* start Source records *
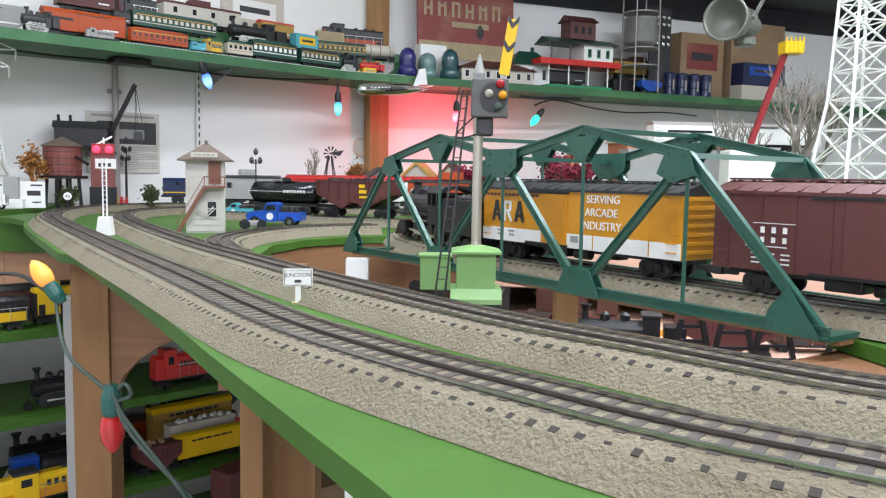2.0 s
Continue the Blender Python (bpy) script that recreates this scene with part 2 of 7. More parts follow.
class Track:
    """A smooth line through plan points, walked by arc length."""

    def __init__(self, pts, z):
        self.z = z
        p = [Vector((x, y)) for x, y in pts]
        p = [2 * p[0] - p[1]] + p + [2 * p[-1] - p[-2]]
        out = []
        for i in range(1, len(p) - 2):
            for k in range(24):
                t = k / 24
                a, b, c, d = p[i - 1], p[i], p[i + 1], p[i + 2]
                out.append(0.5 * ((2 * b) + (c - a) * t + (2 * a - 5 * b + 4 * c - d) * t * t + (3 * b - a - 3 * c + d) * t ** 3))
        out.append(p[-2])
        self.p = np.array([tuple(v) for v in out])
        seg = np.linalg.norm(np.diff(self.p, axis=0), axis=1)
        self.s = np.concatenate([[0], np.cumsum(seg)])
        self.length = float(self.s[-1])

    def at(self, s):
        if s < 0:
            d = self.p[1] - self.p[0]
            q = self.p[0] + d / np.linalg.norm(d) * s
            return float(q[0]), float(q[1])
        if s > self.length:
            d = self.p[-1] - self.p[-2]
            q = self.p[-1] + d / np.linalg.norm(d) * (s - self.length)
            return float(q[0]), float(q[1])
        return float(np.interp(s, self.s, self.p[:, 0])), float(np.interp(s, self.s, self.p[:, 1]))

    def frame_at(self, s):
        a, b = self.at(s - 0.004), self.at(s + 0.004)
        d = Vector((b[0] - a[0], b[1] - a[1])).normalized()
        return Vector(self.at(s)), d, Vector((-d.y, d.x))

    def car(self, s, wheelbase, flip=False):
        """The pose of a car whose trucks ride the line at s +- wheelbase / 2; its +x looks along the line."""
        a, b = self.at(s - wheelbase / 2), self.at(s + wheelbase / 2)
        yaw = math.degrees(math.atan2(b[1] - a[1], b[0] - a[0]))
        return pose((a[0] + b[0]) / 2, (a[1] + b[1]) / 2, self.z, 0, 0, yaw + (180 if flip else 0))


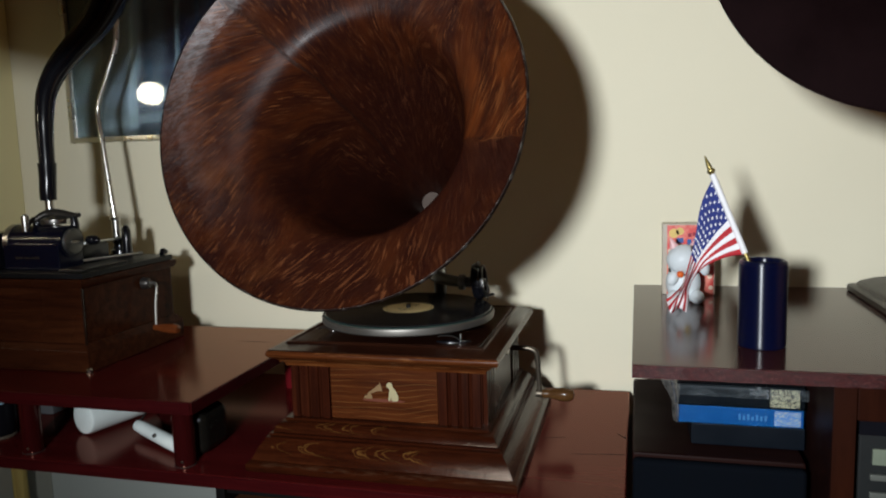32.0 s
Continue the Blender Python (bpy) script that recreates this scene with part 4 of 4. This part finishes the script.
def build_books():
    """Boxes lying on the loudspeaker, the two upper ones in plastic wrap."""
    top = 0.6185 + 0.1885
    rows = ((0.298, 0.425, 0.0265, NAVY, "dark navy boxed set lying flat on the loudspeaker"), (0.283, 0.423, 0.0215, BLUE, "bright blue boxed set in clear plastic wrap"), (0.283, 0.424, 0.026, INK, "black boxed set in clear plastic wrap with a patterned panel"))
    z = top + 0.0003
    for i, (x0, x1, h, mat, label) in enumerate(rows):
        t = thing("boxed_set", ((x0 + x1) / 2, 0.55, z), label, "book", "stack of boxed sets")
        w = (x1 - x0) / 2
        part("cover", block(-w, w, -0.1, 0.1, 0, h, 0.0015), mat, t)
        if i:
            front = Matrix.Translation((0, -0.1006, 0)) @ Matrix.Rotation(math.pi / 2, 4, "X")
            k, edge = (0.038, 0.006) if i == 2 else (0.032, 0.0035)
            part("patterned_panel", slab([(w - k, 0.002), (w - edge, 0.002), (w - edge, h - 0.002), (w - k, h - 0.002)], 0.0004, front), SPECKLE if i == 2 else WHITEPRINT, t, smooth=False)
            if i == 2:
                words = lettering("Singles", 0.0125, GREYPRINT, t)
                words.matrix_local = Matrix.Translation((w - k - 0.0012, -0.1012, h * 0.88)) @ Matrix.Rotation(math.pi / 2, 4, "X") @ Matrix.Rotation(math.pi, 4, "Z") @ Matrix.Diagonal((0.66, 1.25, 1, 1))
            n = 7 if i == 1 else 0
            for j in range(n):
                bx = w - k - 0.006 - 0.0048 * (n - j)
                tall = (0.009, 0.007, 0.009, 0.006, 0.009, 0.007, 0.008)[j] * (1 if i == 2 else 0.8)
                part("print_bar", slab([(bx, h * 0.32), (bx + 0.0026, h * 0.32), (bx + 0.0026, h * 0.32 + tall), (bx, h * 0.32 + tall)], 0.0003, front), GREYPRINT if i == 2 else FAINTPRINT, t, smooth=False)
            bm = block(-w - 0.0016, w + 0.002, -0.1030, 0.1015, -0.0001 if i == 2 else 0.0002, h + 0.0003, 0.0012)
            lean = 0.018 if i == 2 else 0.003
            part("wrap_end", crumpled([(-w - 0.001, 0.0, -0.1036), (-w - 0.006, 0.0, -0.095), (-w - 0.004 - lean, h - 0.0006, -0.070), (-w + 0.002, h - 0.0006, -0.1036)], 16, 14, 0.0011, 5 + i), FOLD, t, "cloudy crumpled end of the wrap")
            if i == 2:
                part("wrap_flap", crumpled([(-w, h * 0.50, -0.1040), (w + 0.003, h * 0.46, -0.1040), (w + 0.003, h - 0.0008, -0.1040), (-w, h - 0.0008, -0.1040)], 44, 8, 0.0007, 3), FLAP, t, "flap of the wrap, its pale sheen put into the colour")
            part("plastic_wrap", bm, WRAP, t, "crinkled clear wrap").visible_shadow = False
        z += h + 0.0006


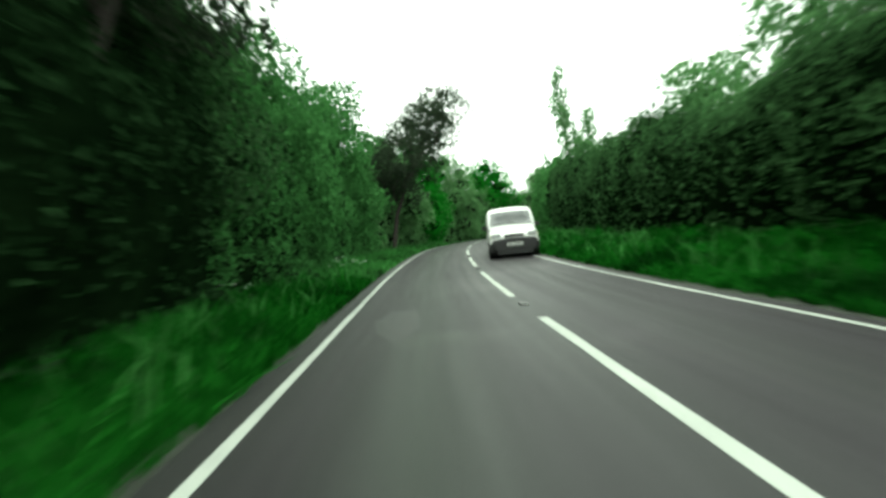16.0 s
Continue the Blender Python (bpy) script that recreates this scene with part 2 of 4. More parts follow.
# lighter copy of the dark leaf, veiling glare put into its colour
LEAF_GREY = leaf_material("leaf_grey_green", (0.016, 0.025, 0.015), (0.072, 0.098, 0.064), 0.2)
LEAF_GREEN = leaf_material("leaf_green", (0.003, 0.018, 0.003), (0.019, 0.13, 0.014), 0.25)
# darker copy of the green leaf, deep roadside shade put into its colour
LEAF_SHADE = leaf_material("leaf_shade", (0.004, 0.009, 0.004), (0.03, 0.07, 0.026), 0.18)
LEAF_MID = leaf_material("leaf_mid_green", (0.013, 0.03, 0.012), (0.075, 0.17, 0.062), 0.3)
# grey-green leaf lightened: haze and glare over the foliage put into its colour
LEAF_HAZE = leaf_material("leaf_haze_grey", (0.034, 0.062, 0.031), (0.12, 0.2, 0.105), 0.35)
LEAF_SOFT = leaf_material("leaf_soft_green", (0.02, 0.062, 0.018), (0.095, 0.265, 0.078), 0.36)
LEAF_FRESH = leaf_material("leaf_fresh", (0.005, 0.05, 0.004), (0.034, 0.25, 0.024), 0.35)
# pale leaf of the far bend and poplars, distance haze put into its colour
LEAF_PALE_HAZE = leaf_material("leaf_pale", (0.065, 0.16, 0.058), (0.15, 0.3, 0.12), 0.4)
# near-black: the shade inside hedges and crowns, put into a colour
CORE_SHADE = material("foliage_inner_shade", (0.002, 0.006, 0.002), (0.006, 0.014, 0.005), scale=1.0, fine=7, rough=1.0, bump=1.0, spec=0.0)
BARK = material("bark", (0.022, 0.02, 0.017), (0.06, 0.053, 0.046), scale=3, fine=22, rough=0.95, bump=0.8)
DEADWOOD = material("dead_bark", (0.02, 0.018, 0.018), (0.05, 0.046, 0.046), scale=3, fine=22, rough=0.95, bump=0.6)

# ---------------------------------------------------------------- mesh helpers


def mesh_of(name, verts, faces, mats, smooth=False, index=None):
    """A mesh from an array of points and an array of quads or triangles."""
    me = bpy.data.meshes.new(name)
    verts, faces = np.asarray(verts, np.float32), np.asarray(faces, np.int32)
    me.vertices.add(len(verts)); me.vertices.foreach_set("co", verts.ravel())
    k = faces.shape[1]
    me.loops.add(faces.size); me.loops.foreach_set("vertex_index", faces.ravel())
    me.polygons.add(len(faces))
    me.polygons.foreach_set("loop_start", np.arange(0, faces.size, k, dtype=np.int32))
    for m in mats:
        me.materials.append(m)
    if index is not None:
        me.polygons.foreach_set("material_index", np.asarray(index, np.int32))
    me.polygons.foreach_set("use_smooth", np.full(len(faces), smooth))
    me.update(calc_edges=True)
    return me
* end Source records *
Reproduce the data verbatim. Do not carry any picture into the copy.

Solution for this exercise:
2.0 s
Continue the Blender Python (bpy) script that recreates this scene with part 2 of 7. More parts follow.
class Track:
    """A smooth line through plan points, walked by arc length."""

    def __init__(self, pts, z):
        self.z = z
        p = [Vector((x, y)) for x, y in pts]
        p = [2 * p[0] - p[1]] + p + [2 * p[-1] - p[-2]]
        out = []
        for i in range(1, len(p) - 2):
            for k in range(24):
                t = k / 24
                a, b, c, d = p[i - 1], p[i], p[i + 1], p[i + 2]
                out.append(0.5 * ((2 * b) + (c - a) * t + (2 * a - 5 * b + 4 * c - d) * t * t + (3 * b - a - 3 * c + d) * t ** 3))
        out.append(p[-2])
        self.p = np.array([tuple(v) for v in out])
        seg = np.linalg.norm(np.diff(self.p, axis=0), axis=1)
        self.s = np.concatenate([[0], np.cumsum(seg)])
        self.length = float(self.s[-1])

    def at(self, s):
        if s < 0:
            d = self.p[1] - self.p[0]
            q = self.p[0] + d / np.linalg.norm(d) * s
            return float(q[0]), float(q[1])
        if s > self.length:
            d = self.p[-1] - self.p[-2]
            q = self.p[-1] + d / np.linalg.norm(d) * (s - self.length)
            return float(q[0]), float(q[1])
        return float(np.interp(s, self.s, self.p[:, 0])), float(np.interp(s, self.s, self.p[:, 1]))

    def frame_at(self, s):
        a, b = self.at(s - 0.004), self.at(s + 0.004)
        d = Vector((b[0] - a[0], b[1] - a[1])).normalized()
        return Vector(self.at(s)), d, Vector((-d.y, d.x))

    def car(self, s, wheelbase, flip=False):
        """The pose of a car whose trucks ride the line at s +- wheelbase / 2; its +x looks along the line."""
        a, b = self.at(s - wheelbase / 2), self.at(s + wheelbase / 2)
        yaw = math.degrees(math.atan2(b[1] - a[1], b[0] - a[0]))
        return pose((a[0] + b[0]) / 2, (a[1] + b[1]) / 2, self.z, 0, 0, yaw + (180 if flip else 0))


32.0 s
Continue the Blender Python (bpy) script that recreates this scene with part 4 of 4. This part finishes the script.
def build_books():
    """Boxes lying on the loudspeaker, the two upper ones in plastic wrap."""
    top = 0.6185 + 0.1885
    rows = ((0.298, 0.425, 0.0265, NAVY, "dark navy boxed set lying flat on the loudspeaker"), (0.283, 0.423, 0.0215, BLUE, "bright blue boxed set in clear plastic wrap"), (0.283, 0.424, 0.026, INK, "black boxed set in clear plastic wrap with a patterned panel"))
    z = top + 0.0003
    for i, (x0, x1, h, mat, label) in enumerate(rows):
        t = thing("boxed_set", ((x0 + x1) / 2, 0.55, z), label, "book", "stack of boxed sets")
        w = (x1 - x0) / 2
        part("cover", block(-w, w, -0.1, 0.1, 0, h, 0.0015), mat, t)
        if i:
            front = Matrix.Translation((0, -0.1006, 0)) @ Matrix.Rotation(math.pi / 2, 4, "X")
            k, edge = (0.038, 0.006) if i == 2 else (0.032, 0.0035)
            part("patterned_panel", slab([(w - k, 0.002), (w - edge, 0.002), (w - edge, h - 0.002), (w - k, h - 0.002)], 0.0004, front), SPECKLE if i == 2 else WHITEPRINT, t, smooth=False)
            if i == 2:
                words = lettering("Singles", 0.0125, GREYPRINT, t)
                words.matrix_local = Matrix.Translation((w - k - 0.0012, -0.1012, h * 0.88)) @ Matrix.Rotation(math.pi / 2, 4, "X") @ Matrix.Rotation(math.pi, 4, "Z") @ Matrix.Diagonal((0.66, 1.25, 1, 1))
            n = 7 if i == 1 else 0
            for j in range(n):
                bx = w - k - 0.006 - 0.0048 * (n - j)
                tall = (0.009, 0.007, 0.009, 0.006, 0.009, 0.007, 0.008)[j] * (1 if i == 2 else 0.8)
                part("print_bar", slab([(bx, h * 0.32), (bx + 0.0026, h * 0.32), (bx + 0.0026, h * 0.32 + tall), (bx, h * 0.32 + tall)], 0.0003, front), GREYPRINT if i == 2 else FAINTPRINT, t, smooth=False)
            bm = block(-w - 0.0016, w + 0.002, -0.1030, 0.1015, -0.0001 if i == 2 else 0.0002, h + 0.0003, 0.0012)
            lean = 0.018 if i == 2 else 0.003
            part("wrap_end", crumpled([(-w - 0.001, 0.0, -0.1036), (-w - 0.006, 0.0, -0.095), (-w - 0.004 - lean, h - 0.0006, -0.070), (-w + 0.002, h - 0.0006, -0.1036)], 16, 14, 0.0011, 5 + i), FOLD, t, "cloudy crumpled end of the wrap")
            if i == 2:
                part("wrap_flap", crumpled([(-w, h * 0.50, -0.1040), (w + 0.003, h * 0.46, -0.1040), (w + 0.003, h - 0.0008, -0.1040), (-w, h - 0.0008, -0.1040)], 44, 8, 0.0007, 3), FLAP, t, "flap of the wrap, its pale sheen put into the colour")
            part("plastic_wrap", bm, WRAP, t, "crinkled clear wrap").visible_shadow = False
        z += h + 0.0006


16.0 s
Continue the Blender Python (bpy) script that recreates this scene with part 2 of 4. More parts follow.
# lighter copy of the dark leaf, veiling glare put into its colour
LEAF_GREY = leaf_material("leaf_grey_green", (0.016, 0.025, 0.015), (0.072, 0.098, 0.064), 0.2)
LEAF_GREEN = leaf_material("leaf_green", (0.003, 0.018, 0.003), (0.019, 0.13, 0.014), 0.25)
# darker copy of the green leaf, deep roadside shade put into its colour
LEAF_SHADE = leaf_material("leaf_shade", (0.004, 0.009, 0.004), (0.03, 0.07, 0.026), 0.18)
LEAF_MID = leaf_material("leaf_mid_green", (0.013, 0.03, 0.012), (0.075, 0.17, 0.062), 0.3)
# grey-green leaf lightened: haze and glare over the foliage put into its colour
LEAF_HAZE = leaf_material("leaf_haze_grey", (0.034, 0.062, 0.031), (0.12, 0.2, 0.105), 0.35)
LEAF_SOFT = leaf_material("leaf_soft_green", (0.02, 0.062, 0.018), (0.095, 0.265, 0.078), 0.36)
LEAF_FRESH = leaf_material("leaf_fresh", (0.005, 0.05, 0.004), (0.034, 0.25, 0.024), 0.35)
# pale leaf of the far bend and poplars, distance haze put into its colour
LEAF_PALE_HAZE = leaf_material("leaf_pale", (0.065, 0.16, 0.058), (0.15, 0.3, 0.12), 0.4)
# near-black: the shade inside hedges and crowns, put into a colour
CORE_SHADE = material("foliage_inner_shade", (0.002, 0.006, 0.002), (0.006, 0.014, 0.005), scale=1.0, fine=7, rough=1.0, bump=1.0, spec=0.0)
BARK = material("bark", (0.022, 0.02, 0.017), (0.06, 0.053, 0.046), scale=3, fine=22, rough=0.95, bump=0.8)
DEADWOOD = material("dead_bark", (0.02, 0.018, 0.018), (0.05, 0.046, 0.046), scale=3, fine=22, rough=0.95, bump=0.6)

# ---------------------------------------------------------------- mesh helpers


def mesh_of(name, verts, faces, mats, smooth=False, index=None):
    """A mesh from an array of points and an array of quads or triangles."""
    me = bpy.data.meshes.new(name)
    verts, faces = np.asarray(verts, np.float32), np.asarray(faces, np.int32)
    me.vertices.add(len(verts)); me.vertices.foreach_set("co", verts.ravel())
    k = faces.shape[1]
    me.loops.add(faces.size); me.loops.foreach_set("vertex_index", faces.ravel())
    me.polygons.add(len(faces))
    me.polygons.foreach_set("loop_start", np.arange(0, faces.size, k, dtype=np.int32))
    for m in mats:
        me.materials.append(m)
    if index is not None:
        me.polygons.foreach_set("material_index", np.asarray(index, np.int32))
    me.polygons.foreach_set("use_smooth", np.full(len(faces), smooth))
    me.update(calc_edges=True)
    return me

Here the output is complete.